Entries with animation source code
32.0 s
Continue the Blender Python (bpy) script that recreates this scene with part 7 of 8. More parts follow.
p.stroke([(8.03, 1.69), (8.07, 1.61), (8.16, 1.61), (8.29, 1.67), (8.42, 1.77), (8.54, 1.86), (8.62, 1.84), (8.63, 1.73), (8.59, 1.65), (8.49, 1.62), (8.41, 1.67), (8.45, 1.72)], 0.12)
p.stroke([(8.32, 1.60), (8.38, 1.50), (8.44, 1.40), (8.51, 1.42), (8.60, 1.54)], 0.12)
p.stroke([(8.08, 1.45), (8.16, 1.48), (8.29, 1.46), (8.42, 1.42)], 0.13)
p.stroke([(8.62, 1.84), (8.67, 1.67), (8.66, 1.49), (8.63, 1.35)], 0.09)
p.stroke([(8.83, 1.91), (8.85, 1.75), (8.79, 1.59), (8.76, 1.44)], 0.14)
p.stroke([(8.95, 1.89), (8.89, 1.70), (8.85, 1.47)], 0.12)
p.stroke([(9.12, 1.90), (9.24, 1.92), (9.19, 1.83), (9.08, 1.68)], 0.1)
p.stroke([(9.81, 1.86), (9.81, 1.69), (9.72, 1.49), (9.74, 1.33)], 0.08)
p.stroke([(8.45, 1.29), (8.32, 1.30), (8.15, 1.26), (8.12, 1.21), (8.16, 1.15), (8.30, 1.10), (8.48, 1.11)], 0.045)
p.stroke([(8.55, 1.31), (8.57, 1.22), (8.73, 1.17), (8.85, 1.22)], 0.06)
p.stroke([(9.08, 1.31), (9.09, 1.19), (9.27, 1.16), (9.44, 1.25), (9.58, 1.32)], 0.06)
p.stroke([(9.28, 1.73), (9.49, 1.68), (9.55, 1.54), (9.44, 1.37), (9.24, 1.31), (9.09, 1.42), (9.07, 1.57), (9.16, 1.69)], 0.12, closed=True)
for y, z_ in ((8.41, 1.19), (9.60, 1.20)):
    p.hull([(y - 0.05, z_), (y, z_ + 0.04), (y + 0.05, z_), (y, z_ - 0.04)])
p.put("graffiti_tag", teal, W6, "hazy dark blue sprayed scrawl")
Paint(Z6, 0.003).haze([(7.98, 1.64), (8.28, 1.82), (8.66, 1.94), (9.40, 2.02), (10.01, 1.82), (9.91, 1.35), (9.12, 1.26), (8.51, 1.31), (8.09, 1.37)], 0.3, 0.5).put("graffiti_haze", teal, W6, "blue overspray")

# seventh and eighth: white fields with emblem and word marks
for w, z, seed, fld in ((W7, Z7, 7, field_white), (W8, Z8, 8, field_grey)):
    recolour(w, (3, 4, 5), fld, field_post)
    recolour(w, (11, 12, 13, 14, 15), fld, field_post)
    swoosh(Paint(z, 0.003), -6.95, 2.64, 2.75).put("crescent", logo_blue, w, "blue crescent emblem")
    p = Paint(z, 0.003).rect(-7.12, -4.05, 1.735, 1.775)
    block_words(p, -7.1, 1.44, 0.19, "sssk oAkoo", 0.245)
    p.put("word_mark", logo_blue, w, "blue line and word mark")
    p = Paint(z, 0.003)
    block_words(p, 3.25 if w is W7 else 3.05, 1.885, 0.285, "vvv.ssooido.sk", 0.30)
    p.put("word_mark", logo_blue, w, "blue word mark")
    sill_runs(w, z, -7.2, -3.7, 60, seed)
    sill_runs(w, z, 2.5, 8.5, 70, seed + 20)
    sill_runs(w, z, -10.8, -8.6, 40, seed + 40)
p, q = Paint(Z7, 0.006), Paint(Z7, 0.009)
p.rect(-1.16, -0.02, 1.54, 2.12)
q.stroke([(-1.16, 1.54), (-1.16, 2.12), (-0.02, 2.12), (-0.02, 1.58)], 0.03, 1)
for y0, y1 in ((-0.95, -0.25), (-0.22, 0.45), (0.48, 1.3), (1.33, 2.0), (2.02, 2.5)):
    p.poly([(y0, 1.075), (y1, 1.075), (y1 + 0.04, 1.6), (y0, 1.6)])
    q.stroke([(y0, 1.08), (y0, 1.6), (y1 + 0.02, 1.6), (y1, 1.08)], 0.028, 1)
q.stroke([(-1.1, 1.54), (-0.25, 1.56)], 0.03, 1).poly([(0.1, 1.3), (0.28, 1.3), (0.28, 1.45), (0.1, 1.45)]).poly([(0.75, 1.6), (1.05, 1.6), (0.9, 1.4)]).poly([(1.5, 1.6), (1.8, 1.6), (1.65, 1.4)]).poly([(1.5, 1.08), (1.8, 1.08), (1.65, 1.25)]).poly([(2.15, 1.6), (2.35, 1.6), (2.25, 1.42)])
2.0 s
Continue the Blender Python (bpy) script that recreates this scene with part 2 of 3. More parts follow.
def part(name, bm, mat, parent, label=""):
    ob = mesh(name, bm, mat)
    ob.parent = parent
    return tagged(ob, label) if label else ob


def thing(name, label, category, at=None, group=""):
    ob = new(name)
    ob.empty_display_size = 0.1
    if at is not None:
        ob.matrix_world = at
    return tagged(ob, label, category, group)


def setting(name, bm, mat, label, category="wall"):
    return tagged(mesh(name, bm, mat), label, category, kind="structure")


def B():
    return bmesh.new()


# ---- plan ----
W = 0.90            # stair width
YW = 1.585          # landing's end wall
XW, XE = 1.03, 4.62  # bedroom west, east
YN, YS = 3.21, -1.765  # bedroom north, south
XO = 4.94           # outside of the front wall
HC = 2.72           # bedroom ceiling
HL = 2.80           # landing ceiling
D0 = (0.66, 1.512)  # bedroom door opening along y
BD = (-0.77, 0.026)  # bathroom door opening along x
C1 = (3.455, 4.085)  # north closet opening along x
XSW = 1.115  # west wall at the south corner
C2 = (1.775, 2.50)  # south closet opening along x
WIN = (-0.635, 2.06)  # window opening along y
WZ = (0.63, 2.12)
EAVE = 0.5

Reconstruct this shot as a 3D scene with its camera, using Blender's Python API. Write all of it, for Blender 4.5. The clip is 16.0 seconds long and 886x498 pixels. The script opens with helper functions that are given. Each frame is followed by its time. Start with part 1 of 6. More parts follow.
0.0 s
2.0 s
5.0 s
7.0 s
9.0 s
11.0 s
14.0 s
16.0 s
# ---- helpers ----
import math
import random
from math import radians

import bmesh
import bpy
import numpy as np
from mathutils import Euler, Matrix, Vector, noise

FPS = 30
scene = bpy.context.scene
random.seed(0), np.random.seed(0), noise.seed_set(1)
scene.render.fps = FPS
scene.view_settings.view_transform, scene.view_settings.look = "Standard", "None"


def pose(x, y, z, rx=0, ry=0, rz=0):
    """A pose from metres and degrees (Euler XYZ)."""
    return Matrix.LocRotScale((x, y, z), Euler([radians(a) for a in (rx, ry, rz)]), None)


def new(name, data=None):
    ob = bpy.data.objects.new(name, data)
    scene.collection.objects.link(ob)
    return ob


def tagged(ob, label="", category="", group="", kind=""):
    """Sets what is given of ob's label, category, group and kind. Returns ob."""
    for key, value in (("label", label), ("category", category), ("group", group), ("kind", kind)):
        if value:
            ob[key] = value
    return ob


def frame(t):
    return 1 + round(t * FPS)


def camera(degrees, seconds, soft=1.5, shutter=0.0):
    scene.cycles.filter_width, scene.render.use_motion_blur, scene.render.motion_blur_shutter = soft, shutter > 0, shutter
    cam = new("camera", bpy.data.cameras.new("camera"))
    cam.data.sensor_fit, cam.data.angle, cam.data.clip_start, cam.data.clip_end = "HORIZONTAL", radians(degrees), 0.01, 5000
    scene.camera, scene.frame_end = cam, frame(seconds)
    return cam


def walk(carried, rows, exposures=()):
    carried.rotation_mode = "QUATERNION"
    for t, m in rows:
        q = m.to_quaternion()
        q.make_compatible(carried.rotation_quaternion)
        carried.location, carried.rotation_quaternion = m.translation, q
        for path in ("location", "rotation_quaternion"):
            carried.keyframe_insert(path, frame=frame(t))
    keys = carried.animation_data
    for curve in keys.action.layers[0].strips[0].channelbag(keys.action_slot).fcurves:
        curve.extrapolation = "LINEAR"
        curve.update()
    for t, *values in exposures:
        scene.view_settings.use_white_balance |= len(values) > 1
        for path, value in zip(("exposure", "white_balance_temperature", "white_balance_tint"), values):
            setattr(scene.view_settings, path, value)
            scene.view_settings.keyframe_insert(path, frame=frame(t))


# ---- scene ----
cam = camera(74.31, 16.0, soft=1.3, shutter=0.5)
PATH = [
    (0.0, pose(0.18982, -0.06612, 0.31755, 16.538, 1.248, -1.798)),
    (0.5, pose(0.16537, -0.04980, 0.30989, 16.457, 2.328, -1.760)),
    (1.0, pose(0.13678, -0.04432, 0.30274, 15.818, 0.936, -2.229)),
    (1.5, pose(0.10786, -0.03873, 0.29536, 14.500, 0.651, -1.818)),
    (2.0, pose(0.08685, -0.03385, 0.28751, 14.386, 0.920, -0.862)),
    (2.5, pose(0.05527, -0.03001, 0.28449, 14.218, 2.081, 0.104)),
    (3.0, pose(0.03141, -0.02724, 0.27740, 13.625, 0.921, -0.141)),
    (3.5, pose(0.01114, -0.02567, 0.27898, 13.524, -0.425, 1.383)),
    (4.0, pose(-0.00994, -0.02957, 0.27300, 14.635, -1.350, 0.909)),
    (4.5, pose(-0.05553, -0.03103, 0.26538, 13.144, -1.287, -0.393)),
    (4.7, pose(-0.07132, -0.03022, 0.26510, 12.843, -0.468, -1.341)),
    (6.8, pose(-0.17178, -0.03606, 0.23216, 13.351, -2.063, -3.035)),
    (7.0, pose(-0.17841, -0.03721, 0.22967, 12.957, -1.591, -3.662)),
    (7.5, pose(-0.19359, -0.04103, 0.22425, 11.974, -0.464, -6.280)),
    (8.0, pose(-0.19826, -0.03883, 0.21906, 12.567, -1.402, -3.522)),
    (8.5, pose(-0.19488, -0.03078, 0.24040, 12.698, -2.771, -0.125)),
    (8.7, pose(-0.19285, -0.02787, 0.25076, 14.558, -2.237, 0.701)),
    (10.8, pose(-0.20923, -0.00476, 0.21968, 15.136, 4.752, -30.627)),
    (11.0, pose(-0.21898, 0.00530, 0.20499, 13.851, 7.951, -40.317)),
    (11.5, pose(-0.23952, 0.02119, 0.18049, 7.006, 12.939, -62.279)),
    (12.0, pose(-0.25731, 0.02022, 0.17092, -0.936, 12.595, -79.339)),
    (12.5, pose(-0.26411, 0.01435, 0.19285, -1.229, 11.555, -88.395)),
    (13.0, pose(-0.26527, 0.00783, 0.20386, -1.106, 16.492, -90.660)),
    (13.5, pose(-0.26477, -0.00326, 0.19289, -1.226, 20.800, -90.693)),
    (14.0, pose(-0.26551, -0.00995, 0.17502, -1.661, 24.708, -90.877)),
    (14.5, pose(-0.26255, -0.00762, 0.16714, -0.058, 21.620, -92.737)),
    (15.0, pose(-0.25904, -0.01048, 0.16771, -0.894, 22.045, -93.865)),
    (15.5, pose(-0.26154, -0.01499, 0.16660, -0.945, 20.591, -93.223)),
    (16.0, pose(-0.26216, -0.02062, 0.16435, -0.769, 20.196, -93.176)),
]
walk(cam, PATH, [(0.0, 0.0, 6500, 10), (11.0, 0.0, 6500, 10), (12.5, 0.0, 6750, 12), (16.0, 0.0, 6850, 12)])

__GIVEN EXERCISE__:
Copy out precisely the lines that begin at the line containing "scene.view_settings.use_white_balance |= len(values)" and end at the line containing "setattr(scene.view_settings, path, value)", including both; write nothing else.

__WRITTEN ANSWER__:
        scene.view_settings.use_white_balance |= len(values) > 1
        for path, value in zip(("exposure", "white_balance_temperature", "white_balance_tint"), values):
            setattr(scene.view_settings, path, value)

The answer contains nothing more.